Oh, to be one of those poor deprived and disrespected teachers! 

But it took Fioretto’s six-minute ode to collective bargaining (from 1:27:44 to 1:33: 55 of Monday night’s meeting video) to really illustrate the abysmally low regard – bordering on contempt(?) – the majority of this D-64 Board and the administration have for the taxpayers.   During that six minute oration in which Fioretto extolled the new contract and its fairness to the teachers, he didn’t utter the word “taxpayers” once.  Not even once. 

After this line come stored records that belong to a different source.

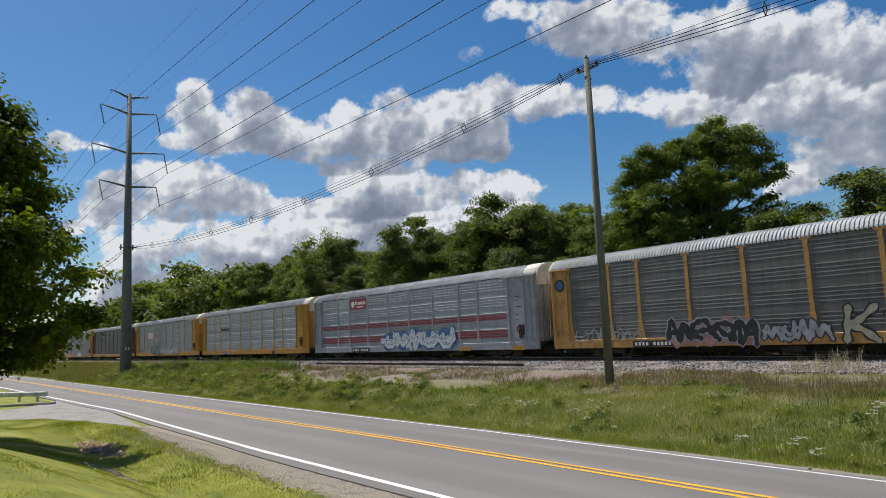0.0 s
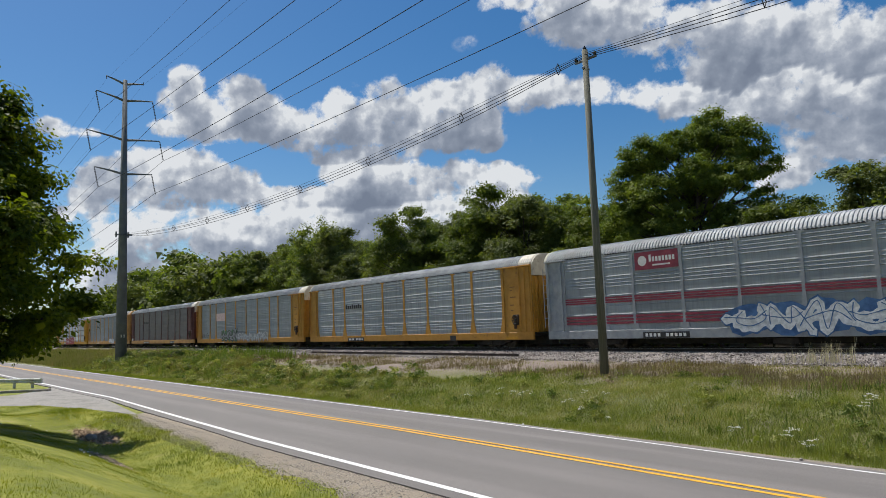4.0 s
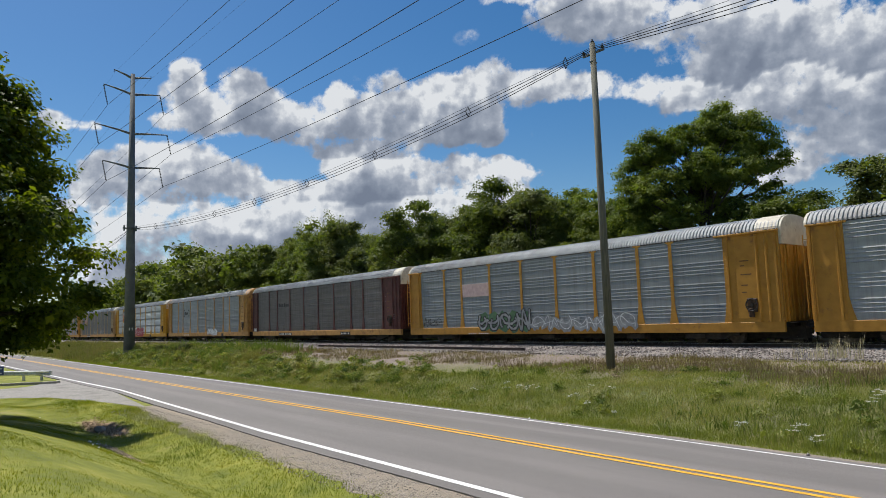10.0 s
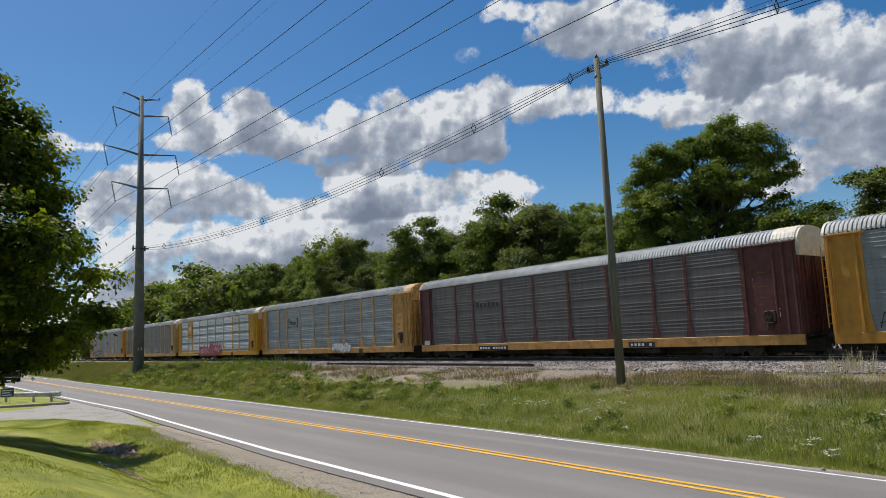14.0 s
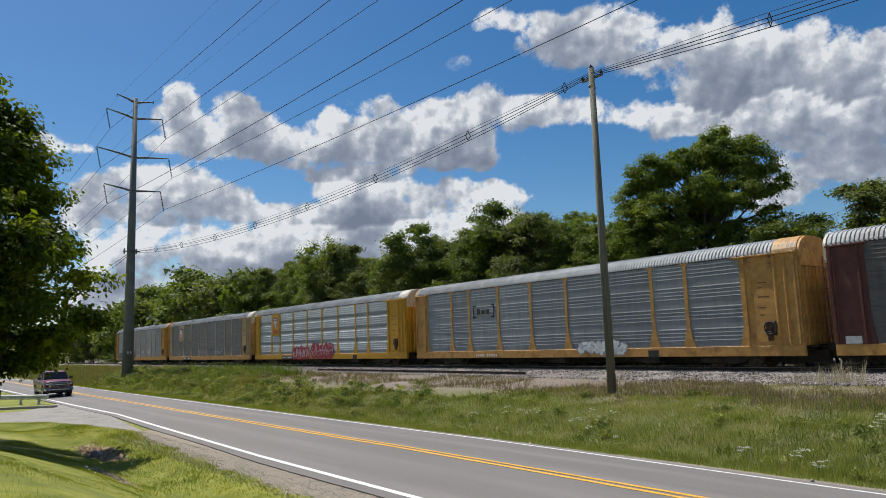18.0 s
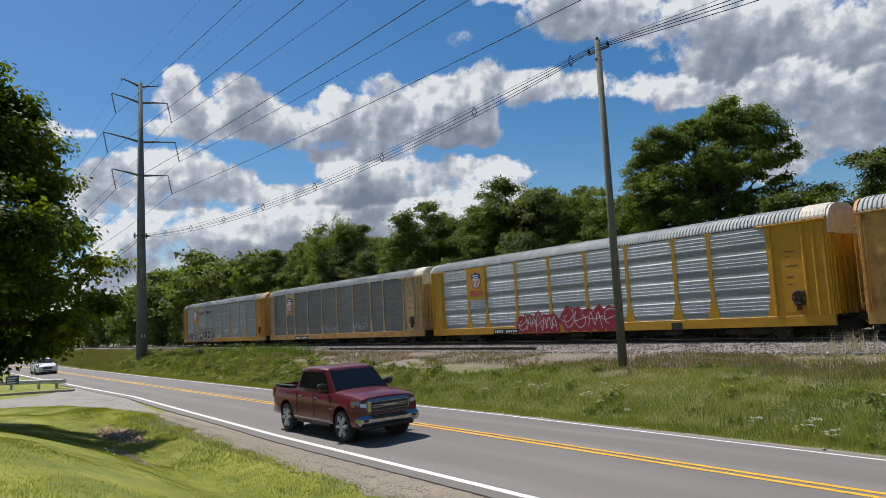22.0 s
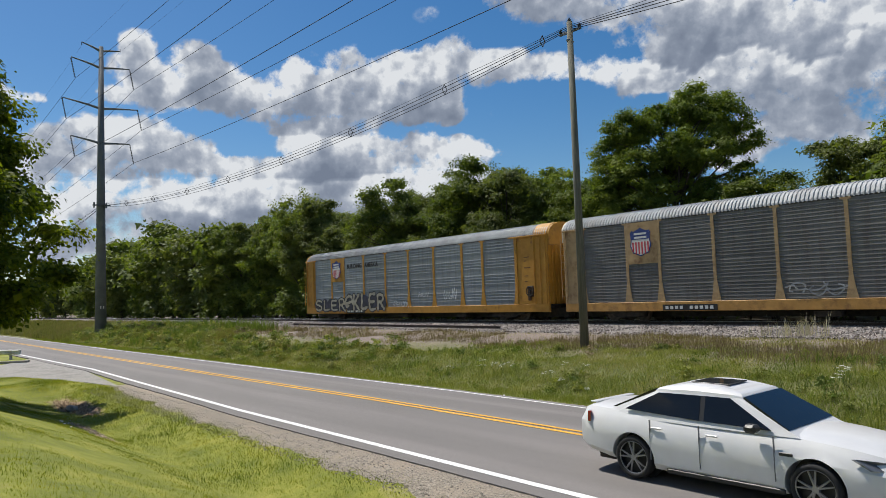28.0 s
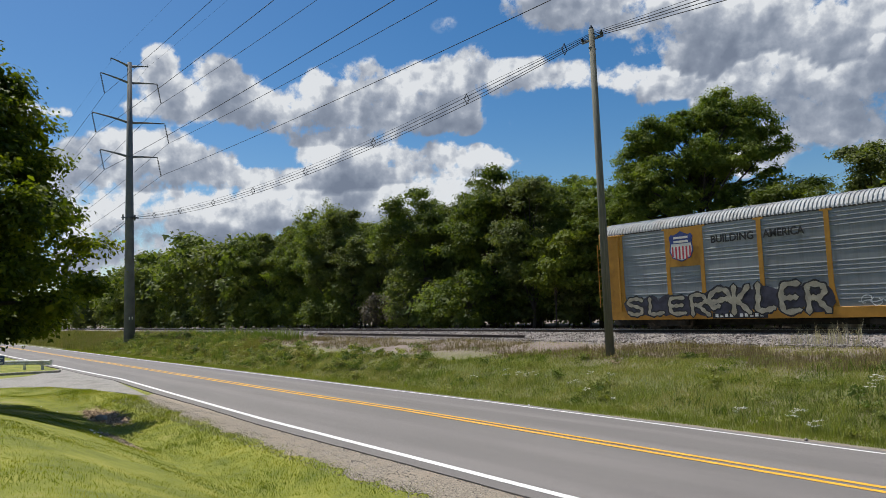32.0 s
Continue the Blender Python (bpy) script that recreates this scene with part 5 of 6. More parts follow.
def cabin(low, high, zl, zh, wl, wh, arch=0.012):
    """The greenhouse: a tapered box, low and high being its front and rear ends below and above, with a rounded roof."""
    bm = bmesh.new()
    rows = []
    n = 15
    levels = [(low[0], low[1], zl, wl, 0.0)]
    for deg in (0, 18, 36, 54, 72, 90):
        c, d = math.cos(radians(deg)), math.sin(radians(deg))
        levels.append((high[0] + 0.05 - 0.26 * (1 - c), high[1] - 0.05 + 0.26 * (1 - c), zh - 0.1 + 0.1 * d, wh + 0.02 - 0.26 * (1 - c), 0.02 + arch * d))
    for x0, x1, z, w, bow in levels:
        ring = []
        for k in range(n):
            u = k / (n - 1)
            ring.append((x0 + (x1 - x0) * u, -w + (0.05 * abs(2 * u - 1) ** 3), z + bow * (1 - (2 * u - 1) ** 2)))
        ring += [(x, -y, z2) for x, y, z2 in ring[::-1]]
        rows.append([bm.verts.new(p) for p in ring])
    for a, b in zip(rows[:-1], rows[1:]):
        m = len(a)
        for i in range(m):
            bm.faces.new((a[i], a[(i + 1) % m], b[(i + 1) % m], b[i]))
    bm.faces.new(rows[-1])
    bmesh.ops.recalc_face_normals(bm, faces=bm.faces)
    return smooth_by_angle(bm_mesh(bm, "cabin"), 50)


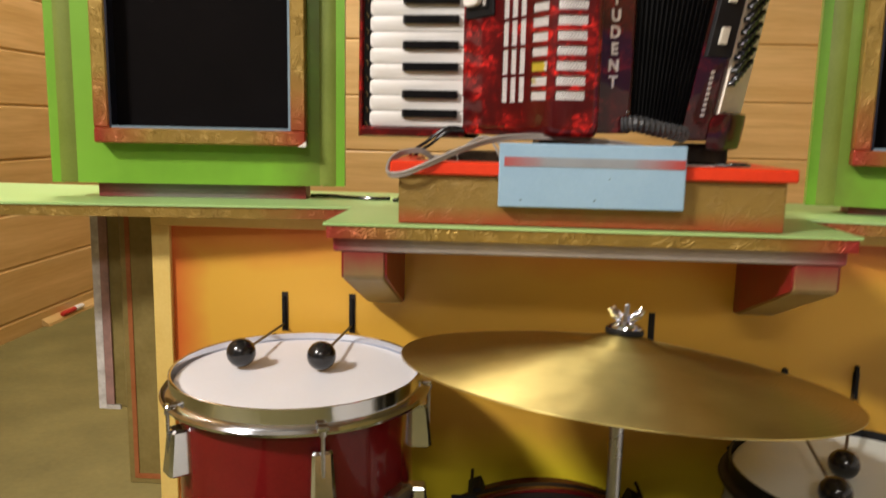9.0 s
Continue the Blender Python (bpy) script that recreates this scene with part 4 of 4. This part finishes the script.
part("holder", bm_box(0.388, 0.420, 0.100, 0.198, 1.045, 1.080, 0.004), M_BLACK, tom, "black holder on the bass drum")

drum("small_drum", (0.764, 0.142, 1.176), 0.149, 0.16, "dark drum with black hoop and greyish white head", "drum", M_BLACK, M_BLACK, M_HEAD_OLD, 6, 200, M_STEEL)


def bass_drum():
    c, R, y0 = Vector((0.412, 0.0, 0.834)), 0.265, 0.198
    ob = thing("bass_drum", (c.x, y0, c.z), "wine red bass drum with black hoop, standing on edge", "drum")
    turn = pose(0, 0, 0, 90, 0, 0)
    part("hoop", moved(bm_lathe([(R - 0.013, -0.004), (R - 0.011, 0.002), (R - 0.001, 0.002), (R, 0), (R, -0.040), (R - 0.013, -0.040)], 96, True), turn), M_BLACK, ob, "black wooden hoop", local=True, smooth=True)
    part("inlay", moved(bm_lathe([(R + 0.0006, -0.010), (R + 0.0012, -0.011), (R + 0.0012, -0.027), (R + 0.0006, -0.028)], 96), turn), M_WINE, ob, "red inlay strip round the hoop", local=True, smooth=True)
    part("metal_ring", moved(bm_lathe([(R - 0.023, -0.003), (R - 0.0215, 0.001), (R - 0.0185, 0.001), (R - 0.017, -0.003)], 96, True), turn), M_STEEL, ob, "grey metal ring", local=True, smooth=True)
    part("head", moved(bm_lathe([(0, -0.006), (R - 0.024, -0.006), (R - 0.012, -0.010)], 96), turn), M_WINE, ob, "glossy wine red head", local=True, smooth=True)
    part("shell", moved(bm_lathe([(R - 0.026, -0.03), (R - 0.026, -0.11), (R - 0.032, -0.11), (R - 0.032, -0.03)], 96, True), turn), M_WINE, ob, local=True, smooth=True)
    for a in (63, 113, 23, 158, 203, 248, 293, 338):
        ca, sa = math.cos(radians(a)), math.sin(radians(a))
        m = Matrix(((ca, 0, -sa, 0), (0, 1, 0, 0), (sa, 0, ca, 0), (0, 0, 0, 1))) @ pose(R, 0, 0)
        claw = part("claw", moved(bm_prism([(-0.018, -0.004), (0.004, -0.004), (0.006, 0.012), (0.003, 0.014), (0.0, 0.002), (-0.018, 0.002)], -0.008, 0.008, "z", 0.001), m), M_BLACK, ob, "black hoop claw", local=True)
        part("key_rod", moved(bm_tube([Vector((0.006, -0.006, 0)), Vector((0.006, 0.10, 0))], 0.0024, 8), m), M_BLACK, claw, local=True)
        lean = 1 if ca < 0 else -1
        part("t_handle", moved(joined(bm_tube([Vector((0.002, -0.004, 0)), Vector((0.012, -0.010, lean * 0.002)), Vector((0.025, -0.013, lean * 0.004))], 0.0024, 8), bm_tube([Vector((0.020, -0.014, -0.014)), Vector((0.026, -0.015, lean * 0.004)), Vector((0.030, -0.014, 0.016))], 0.0028, 8)), m), M_BLACK, claw, "black T-shaped handle", local=True)
        part("lug", moved(bm_box(-0.004, 0.014, 0.055, 0.095, -0.010, 0.010, 0.004, 2), m @ pose(-0.016, 0, 0)), M_BLACK, ob, local=True)
    return ob


bass_drum()


def mallet(ball, slot, label):
    ob = thing("mallet", ball, label, "mallet", "drum mallets")
    b, s = Vector(ball), Vector(slot)
    part("ball", bm_lathe([(0.0175 * math.sin(math.pi * k / 16), -0.0175 * math.cos(math.pi * k / 16)) for k in range(17)], 28), M_RUBBER, ob, "glossy black ball", local=True, smooth=True)
    way = (s - b).normalized()
    part("ferrule", bm_tube([way * 0.014, way * 0.026], 0.0052, 12), M_STEEL, ob, "small metal ferrule", local=True)
    part("arm", bm_tube([way * 0.024, (s - b) * 0.5, s - b], 0.0018, 8), M_ARM, ob, "thin steel arm", local=True)
    part("lever", bm_box(s.x - 0.002 - b.x, s.x + 0.002 - b.x, s.y - 0.006 - b.y, s.y + 0.004 - b.y, s.z - 0.004 - b.z, s.z + 0.040 - b.z), M_BLACK, ob, "flat black lever in the slot", local=True)
    return ob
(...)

That’s because to Board members Fioretto, Heyde, Zimmerman, Lawson and Collins, and to Supt. Phil Bender’s D-64 Administration, taxpayers are just a bunch of dairy cattle whose only purpose is to be milked as often and as much as possible until they run dry and wander off to some other lower-taxing pasture, to be replaced by newer, more productive stock – preferably in time for the next big tax-hike referendum already on the horizon. 

Can you say “Moo?”

UPDATED 09.27.12.  We have been advised that the “80%” pension we described for Mr. Klonsky should be 75% – of the average of his last four years salaries.  We don’t know if that’s accurate, either, because we can’t find any confirmation of the D-64 website (SURPRISE!). 

Using information gained from the Family Taxpayers Foundation website  (http://www.familytaxpayers.org/salary.php) because we couldn’t find such information on the D-64 website (SURPRISE!), however, we discovered that Mr. Klonsky’s reported last four full years’ salaries were: $102,143 in 2011, $96,361 in 2010, $94,505 in 2009, and $91,425 in 2008, which totals $384,434 and averages out to $96,108.50.  For an 8-9 month work year, which annualizes out to a tidy $120,000 – without the risk of the employer moving to another state, or another country; and with virtually no chance of being fired.

75% of that is a shade over $72,000/year, guaranteed by…wait for it…the taxpayers, while our rough calculation of what a private sector worker needs in his/her 401(k) to receive that same $72,000/year retirement benefit is a cool $1 million, so long as it’s generating a 4% minimum annual return.